[START]

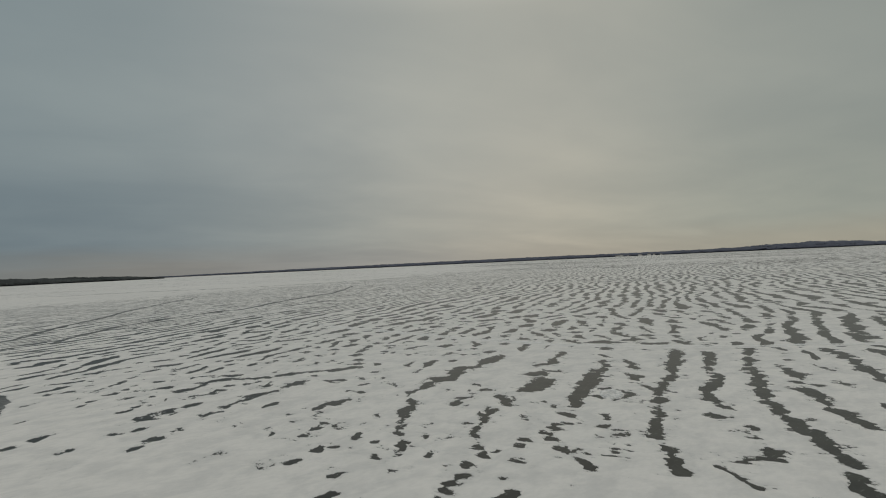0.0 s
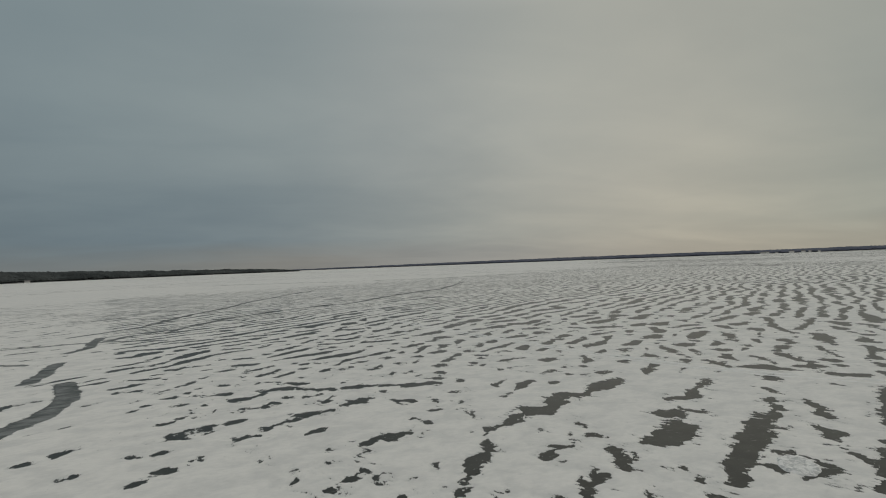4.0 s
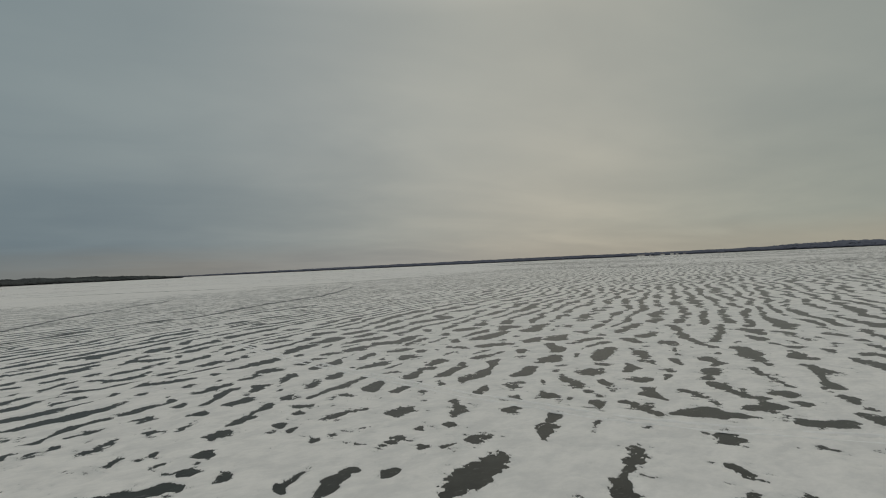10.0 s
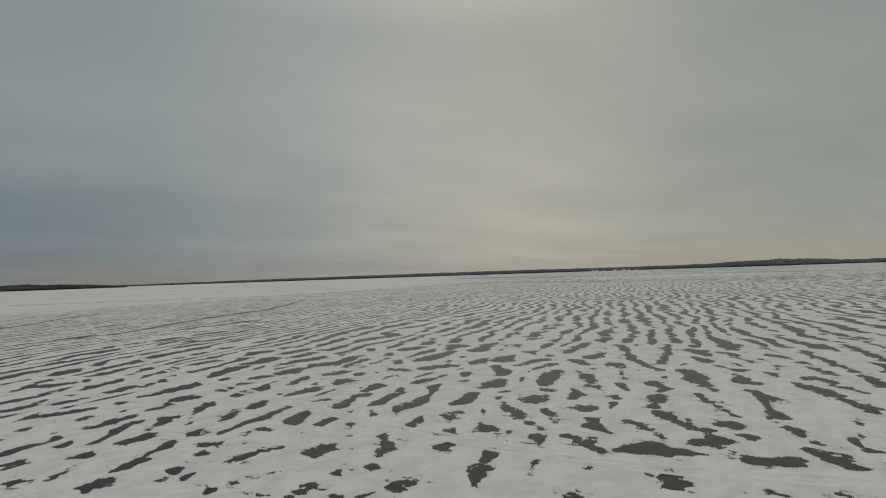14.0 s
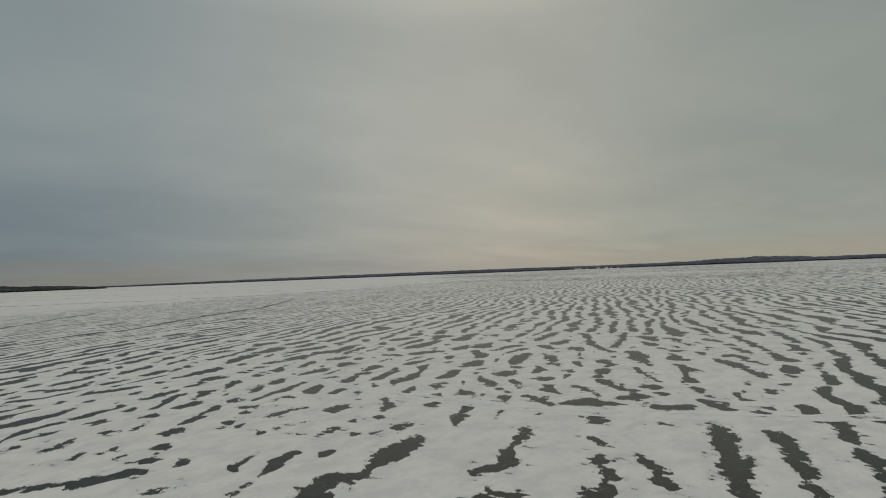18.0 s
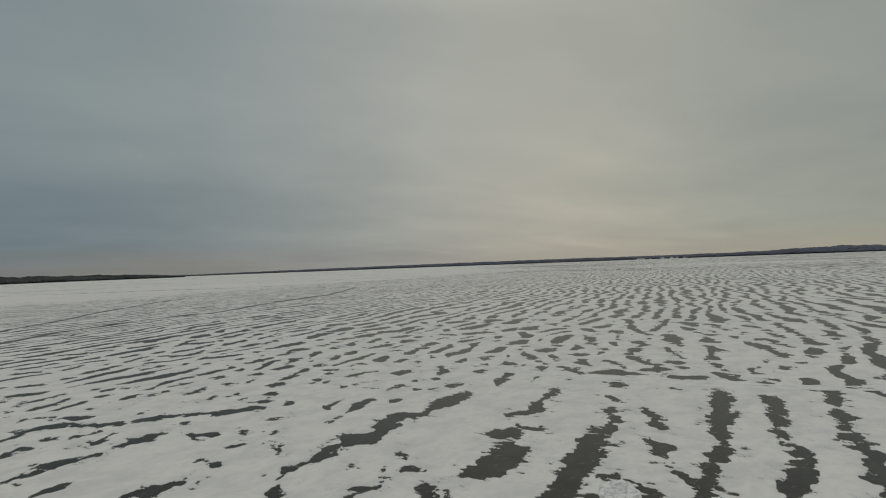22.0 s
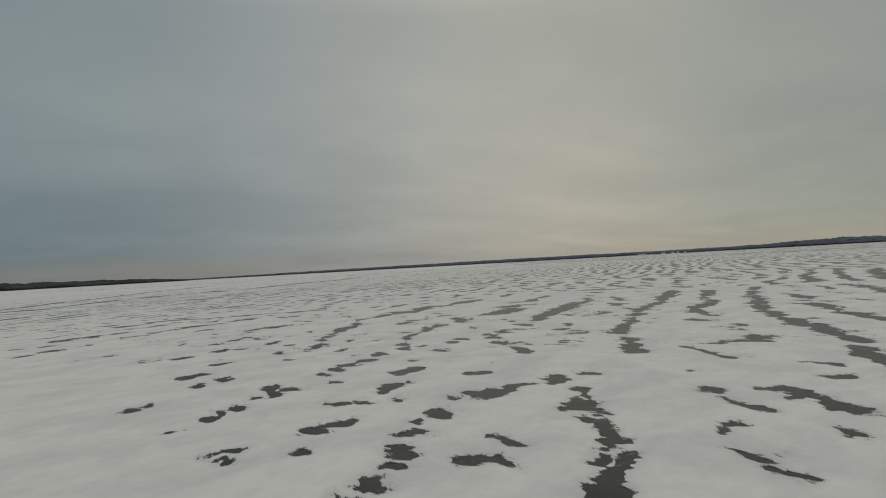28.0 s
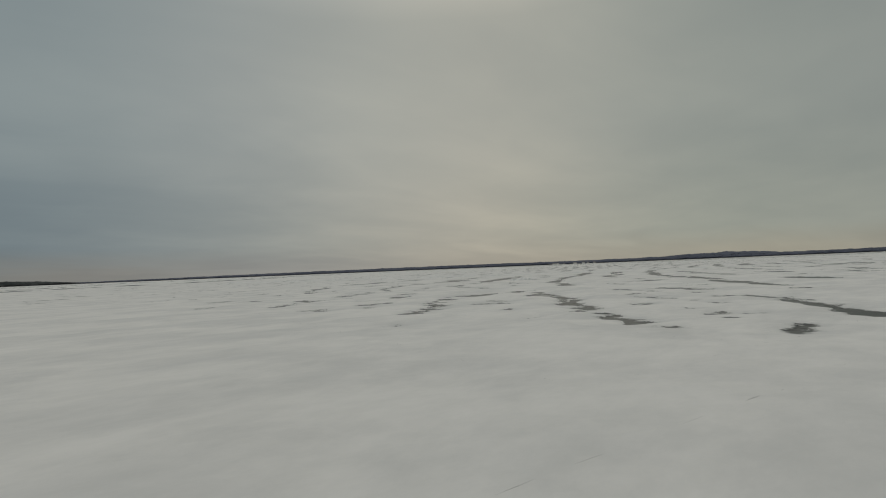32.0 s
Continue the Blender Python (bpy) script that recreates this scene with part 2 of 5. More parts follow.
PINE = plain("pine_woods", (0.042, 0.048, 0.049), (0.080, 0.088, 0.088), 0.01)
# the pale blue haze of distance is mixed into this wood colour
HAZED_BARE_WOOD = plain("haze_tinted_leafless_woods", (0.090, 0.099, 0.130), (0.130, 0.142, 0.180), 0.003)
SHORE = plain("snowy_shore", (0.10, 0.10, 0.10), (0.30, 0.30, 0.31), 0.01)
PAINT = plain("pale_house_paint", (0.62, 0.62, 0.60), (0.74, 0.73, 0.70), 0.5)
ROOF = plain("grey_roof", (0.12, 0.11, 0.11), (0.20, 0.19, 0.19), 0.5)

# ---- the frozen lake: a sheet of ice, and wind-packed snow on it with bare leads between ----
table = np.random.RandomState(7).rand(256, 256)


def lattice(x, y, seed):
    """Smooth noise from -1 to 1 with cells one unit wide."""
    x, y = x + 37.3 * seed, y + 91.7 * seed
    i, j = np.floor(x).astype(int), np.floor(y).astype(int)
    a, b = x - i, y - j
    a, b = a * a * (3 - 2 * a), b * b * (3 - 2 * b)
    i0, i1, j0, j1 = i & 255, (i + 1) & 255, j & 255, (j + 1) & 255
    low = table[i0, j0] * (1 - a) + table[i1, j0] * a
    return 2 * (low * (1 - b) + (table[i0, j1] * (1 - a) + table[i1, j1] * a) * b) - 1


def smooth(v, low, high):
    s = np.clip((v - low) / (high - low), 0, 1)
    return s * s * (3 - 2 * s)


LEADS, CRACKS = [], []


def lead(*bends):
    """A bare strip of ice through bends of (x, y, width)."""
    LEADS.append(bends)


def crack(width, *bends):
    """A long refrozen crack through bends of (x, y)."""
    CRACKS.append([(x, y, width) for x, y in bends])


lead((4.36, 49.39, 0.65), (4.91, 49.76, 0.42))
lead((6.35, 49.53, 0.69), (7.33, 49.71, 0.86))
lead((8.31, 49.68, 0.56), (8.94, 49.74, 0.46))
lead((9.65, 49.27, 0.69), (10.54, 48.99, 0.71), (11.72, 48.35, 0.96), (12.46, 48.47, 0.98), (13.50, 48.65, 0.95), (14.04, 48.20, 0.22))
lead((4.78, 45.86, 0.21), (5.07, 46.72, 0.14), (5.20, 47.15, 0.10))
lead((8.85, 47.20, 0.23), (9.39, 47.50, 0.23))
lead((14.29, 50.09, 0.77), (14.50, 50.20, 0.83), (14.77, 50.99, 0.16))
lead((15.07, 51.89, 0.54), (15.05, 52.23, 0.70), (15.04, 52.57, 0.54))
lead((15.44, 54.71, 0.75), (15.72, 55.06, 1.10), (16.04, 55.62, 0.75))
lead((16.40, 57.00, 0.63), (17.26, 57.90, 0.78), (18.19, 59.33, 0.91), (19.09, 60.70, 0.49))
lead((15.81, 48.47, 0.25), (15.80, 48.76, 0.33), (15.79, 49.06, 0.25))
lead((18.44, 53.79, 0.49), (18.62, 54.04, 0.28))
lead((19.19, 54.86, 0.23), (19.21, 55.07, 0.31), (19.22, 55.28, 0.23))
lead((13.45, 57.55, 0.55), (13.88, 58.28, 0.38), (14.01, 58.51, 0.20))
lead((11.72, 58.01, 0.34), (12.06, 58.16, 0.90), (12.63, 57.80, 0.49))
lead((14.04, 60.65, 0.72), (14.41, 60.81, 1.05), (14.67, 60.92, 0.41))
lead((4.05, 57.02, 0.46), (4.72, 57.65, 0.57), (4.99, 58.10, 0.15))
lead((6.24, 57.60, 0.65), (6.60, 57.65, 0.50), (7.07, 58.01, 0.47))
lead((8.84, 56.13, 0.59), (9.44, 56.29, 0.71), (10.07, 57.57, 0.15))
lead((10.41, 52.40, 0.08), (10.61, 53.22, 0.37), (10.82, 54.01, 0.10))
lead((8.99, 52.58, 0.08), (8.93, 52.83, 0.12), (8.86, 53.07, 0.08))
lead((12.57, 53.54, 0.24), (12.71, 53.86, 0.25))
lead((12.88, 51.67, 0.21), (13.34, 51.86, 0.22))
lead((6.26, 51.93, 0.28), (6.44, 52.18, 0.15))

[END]

Within the material above, extract exactly the lines that start at the line containing "Continue the Blender" and stop after the line containing "LEADS, CRACKS = [], []", and only those.

Continue the Blender Python (bpy) script that recreates this scene with part 2 of 5. More parts follow.
PINE = plain("pine_woods", (0.042, 0.048, 0.049), (0.080, 0.088, 0.088), 0.01)
# the pale blue haze of distance is mixed into this wood colour
HAZED_BARE_WOOD = plain("haze_tinted_leafless_woods", (0.090, 0.099, 0.130), (0.130, 0.142, 0.180), 0.003)
SHORE = plain("snowy_shore", (0.10, 0.10, 0.10), (0.30, 0.30, 0.31), 0.01)
PAINT = plain("pale_house_paint", (0.62, 0.62, 0.60), (0.74, 0.73, 0.70), 0.5)
ROOF = plain("grey_roof", (0.12, 0.11, 0.11), (0.20, 0.19, 0.19), 0.5)

# ---- the frozen lake: a sheet of ice, and wind-packed snow on it with bare leads between ----
table = np.random.RandomState(7).rand(256, 256)


def lattice(x, y, seed):
    """Smooth noise from -1 to 1 with cells one unit wide."""
    x, y = x + 37.3 * seed, y + 91.7 * seed
    i, j = np.floor(x).astype(int), np.floor(y).astype(int)
    a, b = x - i, y - j
    a, b = a * a * (3 - 2 * a), b * b * (3 - 2 * b)
    i0, i1, j0, j1 = i & 255, (i + 1) & 255, j & 255, (j + 1) & 255
    low = table[i0, j0] * (1 - a) + table[i1, j0] * a
    return 2 * (low * (1 - b) + (table[i0, j1] * (1 - a) + table[i1, j1] * a) * b) - 1


def smooth(v, low, high):
    s = np.clip((v - low) / (high - low), 0, 1)
    return s * s * (3 - 2 * s)


LEADS, CRACKS = [], []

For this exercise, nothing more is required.